> [MATERIAL PROVIDED]:
***
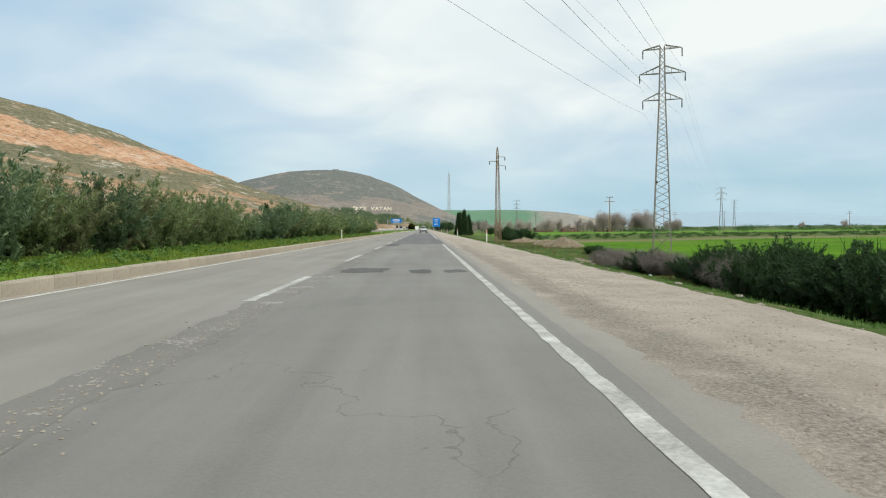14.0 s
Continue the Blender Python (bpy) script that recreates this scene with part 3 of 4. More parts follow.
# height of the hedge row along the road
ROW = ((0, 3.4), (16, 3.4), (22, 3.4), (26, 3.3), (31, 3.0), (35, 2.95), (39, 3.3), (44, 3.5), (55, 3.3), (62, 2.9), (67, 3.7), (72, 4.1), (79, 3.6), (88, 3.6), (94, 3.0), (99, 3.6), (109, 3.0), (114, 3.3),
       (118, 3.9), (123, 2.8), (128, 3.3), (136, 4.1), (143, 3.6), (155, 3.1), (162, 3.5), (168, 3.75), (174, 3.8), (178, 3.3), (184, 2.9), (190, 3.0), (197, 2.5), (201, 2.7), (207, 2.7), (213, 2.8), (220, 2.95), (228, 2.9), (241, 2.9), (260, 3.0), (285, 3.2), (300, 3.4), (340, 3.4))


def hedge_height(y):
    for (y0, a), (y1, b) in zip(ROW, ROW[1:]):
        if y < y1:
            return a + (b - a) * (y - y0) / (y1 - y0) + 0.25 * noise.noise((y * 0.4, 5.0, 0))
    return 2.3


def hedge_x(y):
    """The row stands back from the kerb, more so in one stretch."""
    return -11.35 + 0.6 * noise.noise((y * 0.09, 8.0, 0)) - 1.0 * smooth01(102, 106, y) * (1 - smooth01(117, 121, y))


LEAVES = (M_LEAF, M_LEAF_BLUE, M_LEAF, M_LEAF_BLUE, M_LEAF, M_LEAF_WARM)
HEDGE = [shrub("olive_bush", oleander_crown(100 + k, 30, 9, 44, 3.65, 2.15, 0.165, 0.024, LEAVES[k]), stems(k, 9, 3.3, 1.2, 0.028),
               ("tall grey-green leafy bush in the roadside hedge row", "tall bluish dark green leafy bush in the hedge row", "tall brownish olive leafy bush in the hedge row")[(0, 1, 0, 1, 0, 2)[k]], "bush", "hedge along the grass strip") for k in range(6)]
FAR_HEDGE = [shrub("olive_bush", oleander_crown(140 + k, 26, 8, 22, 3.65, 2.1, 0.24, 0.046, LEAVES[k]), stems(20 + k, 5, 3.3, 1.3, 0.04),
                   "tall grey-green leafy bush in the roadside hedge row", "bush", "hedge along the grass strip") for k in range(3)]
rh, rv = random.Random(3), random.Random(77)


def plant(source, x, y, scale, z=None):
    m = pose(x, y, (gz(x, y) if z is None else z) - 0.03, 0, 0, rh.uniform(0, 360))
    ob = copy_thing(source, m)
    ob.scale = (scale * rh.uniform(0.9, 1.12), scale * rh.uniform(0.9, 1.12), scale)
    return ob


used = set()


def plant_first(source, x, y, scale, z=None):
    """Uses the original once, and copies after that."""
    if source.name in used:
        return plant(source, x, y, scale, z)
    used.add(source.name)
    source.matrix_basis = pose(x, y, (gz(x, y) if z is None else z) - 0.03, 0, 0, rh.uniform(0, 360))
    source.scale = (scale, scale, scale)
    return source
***
> [EXERCISE DETAILS]:
Repeat the listing above exactly, with no pictures.

> [WRITTEN REPLY]:
14.0 s
Continue the Blender Python (bpy) script that recreates this scene with part 3 of 4. More parts follow.
# height of the hedge row along the road
ROW = ((0, 3.4), (16, 3.4), (22, 3.4), (26, 3.3), (31, 3.0), (35, 2.95), (39, 3.3), (44, 3.5), (55, 3.3), (62, 2.9), (67, 3.7), (72, 4.1), (79, 3.6), (88, 3.6), (94, 3.0), (99, 3.6), (109, 3.0), (114, 3.3),
       (118, 3.9), (123, 2.8), (128, 3.3), (136, 4.1), (143, 3.6), (155, 3.1), (162, 3.5), (168, 3.75), (174, 3.8), (178, 3.3), (184, 2.9), (190, 3.0), (197, 2.5), (201, 2.7), (207, 2.7), (213, 2.8), (220, 2.95), (228, 2.9), (241, 2.9), (260, 3.0), (285, 3.2), (300, 3.4), (340, 3.4))


def hedge_height(y):
    for (y0, a), (y1, b) in zip(ROW, ROW[1:]):
        if y < y1:
            return a + (b - a) * (y - y0) / (y1 - y0) + 0.25 * noise.noise((y * 0.4, 5.0, 0))
    return 2.3


def hedge_x(y):
    """The row stands back from the kerb, more so in one stretch."""
    return -11.35 + 0.6 * noise.noise((y * 0.09, 8.0, 0)) - 1.0 * smooth01(102, 106, y) * (1 - smooth01(117, 121, y))


LEAVES = (M_LEAF, M_LEAF_BLUE, M_LEAF, M_LEAF_BLUE, M_LEAF, M_LEAF_WARM)
HEDGE = [shrub("olive_bush", oleander_crown(100 + k, 30, 9, 44, 3.65, 2.15, 0.165, 0.024, LEAVES[k]), stems(k, 9, 3.3, 1.2, 0.028),
               ("tall grey-green leafy bush in the roadside hedge row", "tall bluish dark green leafy bush in the hedge row", "tall brownish olive leafy bush in the hedge row")[(0, 1, 0, 1, 0, 2)[k]], "bush", "hedge along the grass strip") for k in range(6)]
FAR_HEDGE = [shrub("olive_bush", oleander_crown(140 + k, 26, 8, 22, 3.65, 2.1, 0.24, 0.046, LEAVES[k]), stems(20 + k, 5, 3.3, 1.3, 0.04),
                   "tall grey-green leafy bush in the roadside hedge row", "bush", "hedge along the grass strip") for k in range(3)]
rh, rv = random.Random(3), random.Random(77)


def plant(source, x, y, scale, z=None):
    m = pose(x, y, (gz(x, y) if z is None else z) - 0.03, 0, 0, rh.uniform(0, 360))
    ob = copy_thing(source, m)
    ob.scale = (scale * rh.uniform(0.9, 1.12), scale * rh.uniform(0.9, 1.12), scale)
    return ob


used = set()


def plant_first(source, x, y, scale, z=None):
    """Uses the original once, and copies after that."""
    if source.name in used:
        return plant(source, x, y, scale, z)
    used.add(source.name)
    source.matrix_basis = pose(x, y, (gz(x, y) if z is None else z) - 0.03, 0, 0, rh.uniform(0, 360))
    source.scale = (scale, scale, scale)
    return source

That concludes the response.